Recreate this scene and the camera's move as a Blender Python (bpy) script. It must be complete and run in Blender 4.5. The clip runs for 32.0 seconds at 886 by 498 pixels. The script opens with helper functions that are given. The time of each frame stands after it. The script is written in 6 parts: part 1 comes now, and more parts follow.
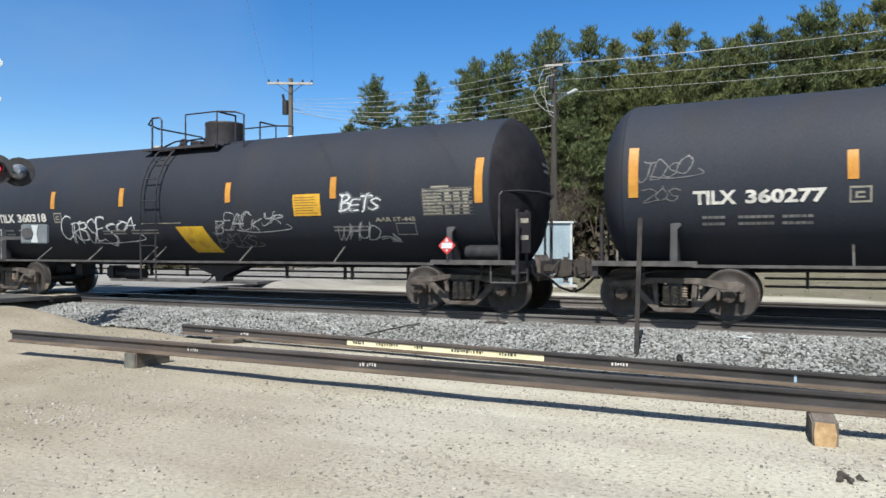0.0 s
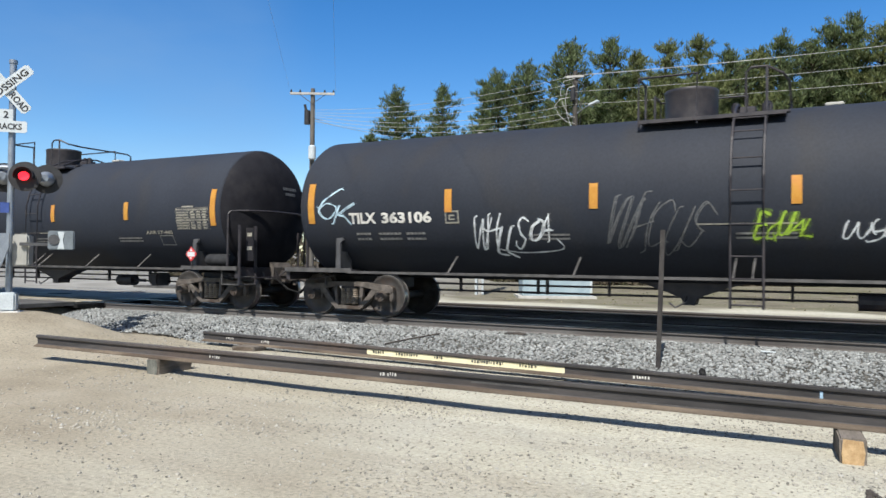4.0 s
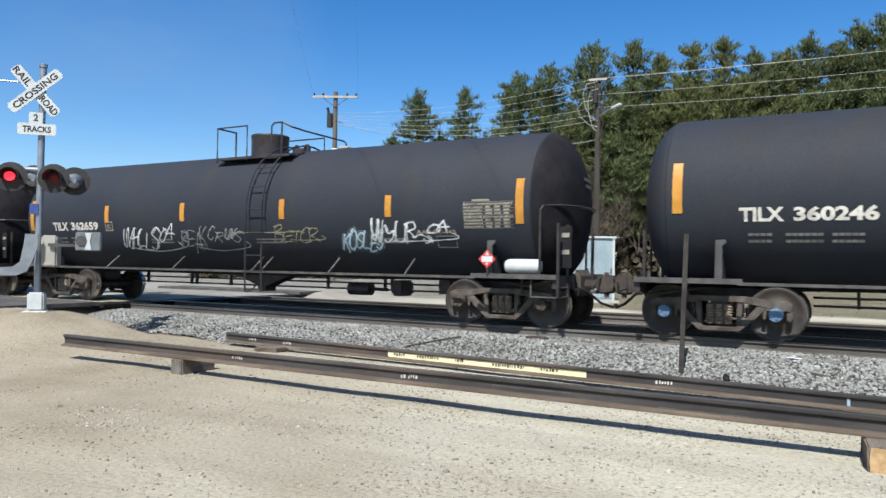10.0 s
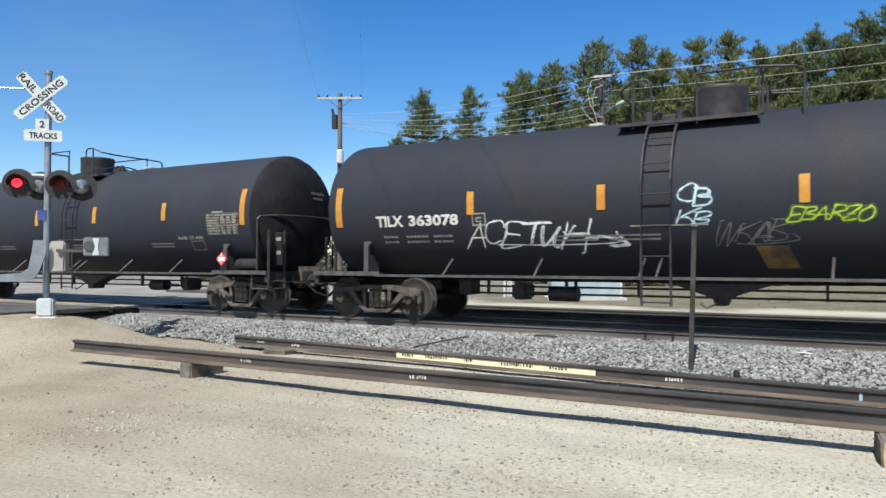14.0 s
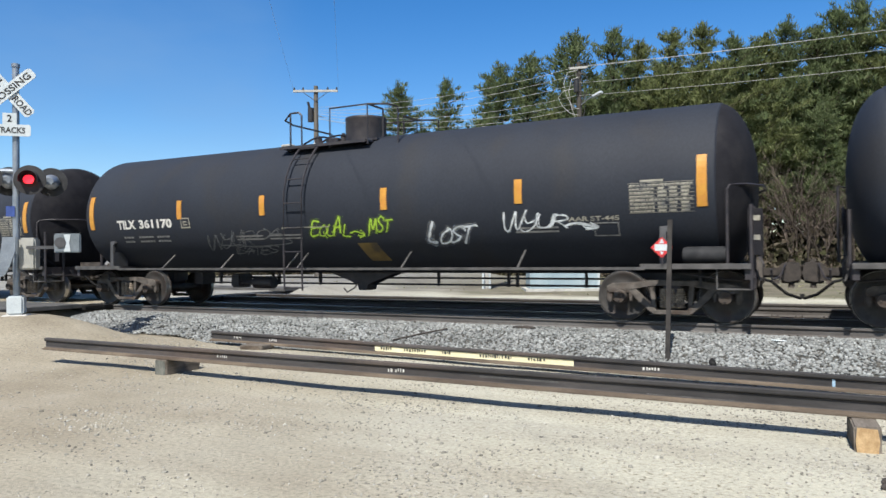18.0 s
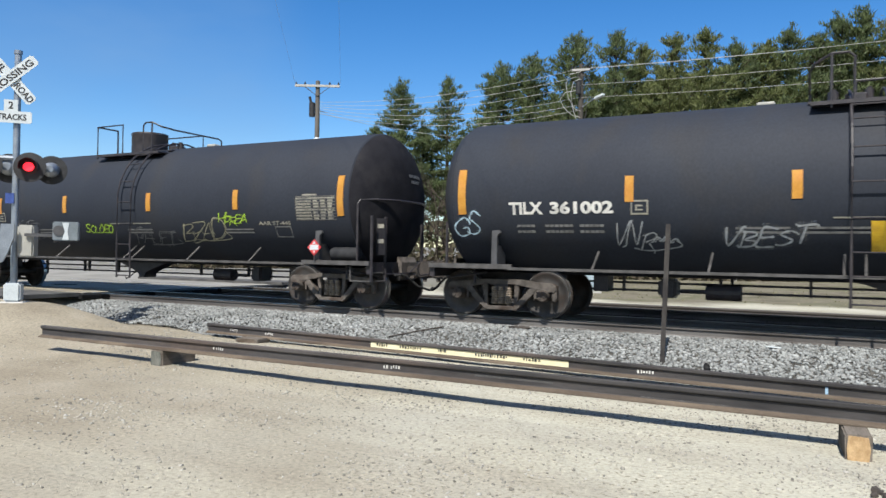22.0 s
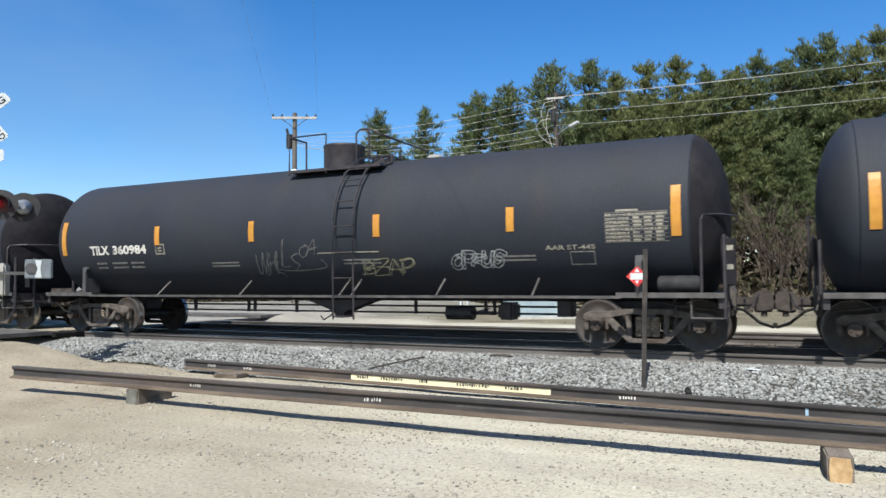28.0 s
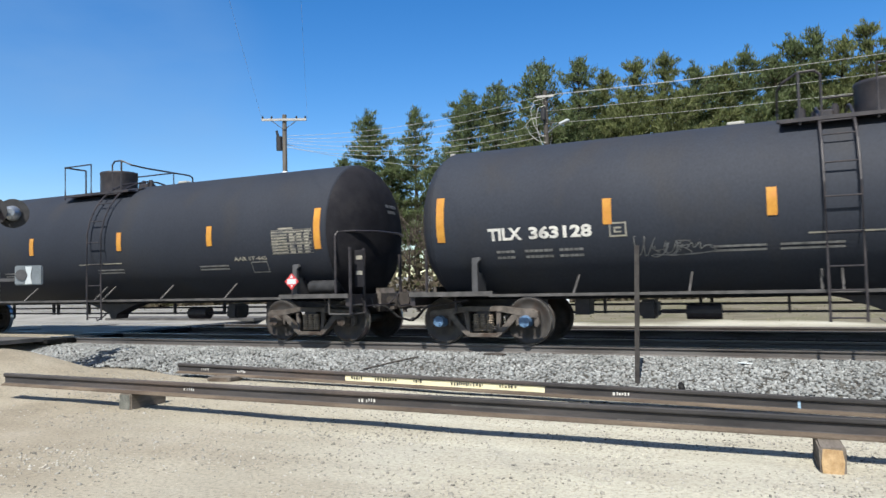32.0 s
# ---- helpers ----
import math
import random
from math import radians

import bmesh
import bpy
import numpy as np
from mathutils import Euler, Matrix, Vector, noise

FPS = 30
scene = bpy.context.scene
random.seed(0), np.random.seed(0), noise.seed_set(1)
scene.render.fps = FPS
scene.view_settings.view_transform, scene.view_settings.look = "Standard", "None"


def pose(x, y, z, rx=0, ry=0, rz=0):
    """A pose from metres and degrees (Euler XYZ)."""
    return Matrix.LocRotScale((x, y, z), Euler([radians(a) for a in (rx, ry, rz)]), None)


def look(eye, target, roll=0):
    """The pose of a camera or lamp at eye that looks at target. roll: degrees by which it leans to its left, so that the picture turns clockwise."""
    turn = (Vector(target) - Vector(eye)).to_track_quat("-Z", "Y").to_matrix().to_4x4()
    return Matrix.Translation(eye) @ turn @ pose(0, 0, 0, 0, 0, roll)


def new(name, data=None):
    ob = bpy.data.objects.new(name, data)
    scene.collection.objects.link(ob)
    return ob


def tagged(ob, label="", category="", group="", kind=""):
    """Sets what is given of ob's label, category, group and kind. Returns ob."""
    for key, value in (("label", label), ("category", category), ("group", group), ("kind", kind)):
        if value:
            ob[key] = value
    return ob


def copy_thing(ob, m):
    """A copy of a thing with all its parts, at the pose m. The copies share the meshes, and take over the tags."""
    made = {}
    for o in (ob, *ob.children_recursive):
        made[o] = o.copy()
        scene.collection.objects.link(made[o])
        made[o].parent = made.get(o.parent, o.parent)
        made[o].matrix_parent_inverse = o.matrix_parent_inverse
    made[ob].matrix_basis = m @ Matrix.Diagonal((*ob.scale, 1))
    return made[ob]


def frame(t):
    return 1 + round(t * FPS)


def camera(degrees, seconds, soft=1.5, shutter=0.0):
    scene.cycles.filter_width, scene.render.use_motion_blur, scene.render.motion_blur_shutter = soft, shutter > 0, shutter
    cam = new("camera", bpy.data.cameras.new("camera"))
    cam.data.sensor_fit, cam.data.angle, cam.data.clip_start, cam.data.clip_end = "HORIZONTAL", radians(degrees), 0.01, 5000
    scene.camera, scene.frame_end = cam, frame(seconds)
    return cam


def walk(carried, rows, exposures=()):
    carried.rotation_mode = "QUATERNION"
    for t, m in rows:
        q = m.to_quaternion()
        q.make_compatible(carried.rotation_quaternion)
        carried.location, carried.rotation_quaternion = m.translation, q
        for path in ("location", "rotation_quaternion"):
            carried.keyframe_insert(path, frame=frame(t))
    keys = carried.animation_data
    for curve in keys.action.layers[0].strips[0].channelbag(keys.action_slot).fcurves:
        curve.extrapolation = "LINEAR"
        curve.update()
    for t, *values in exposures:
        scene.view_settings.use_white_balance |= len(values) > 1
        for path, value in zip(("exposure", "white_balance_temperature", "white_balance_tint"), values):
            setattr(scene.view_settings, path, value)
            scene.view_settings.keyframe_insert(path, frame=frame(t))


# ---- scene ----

PROBLEM TO SOLVE —
Among the lines of the material, find those that hold the word "import" and copy them.

ANSWER TO THE PROBLEM —
import math
import random
from math import radians
import bmesh
import bpy
import numpy as np
from mathutils import Euler, Matrix, Vector, noise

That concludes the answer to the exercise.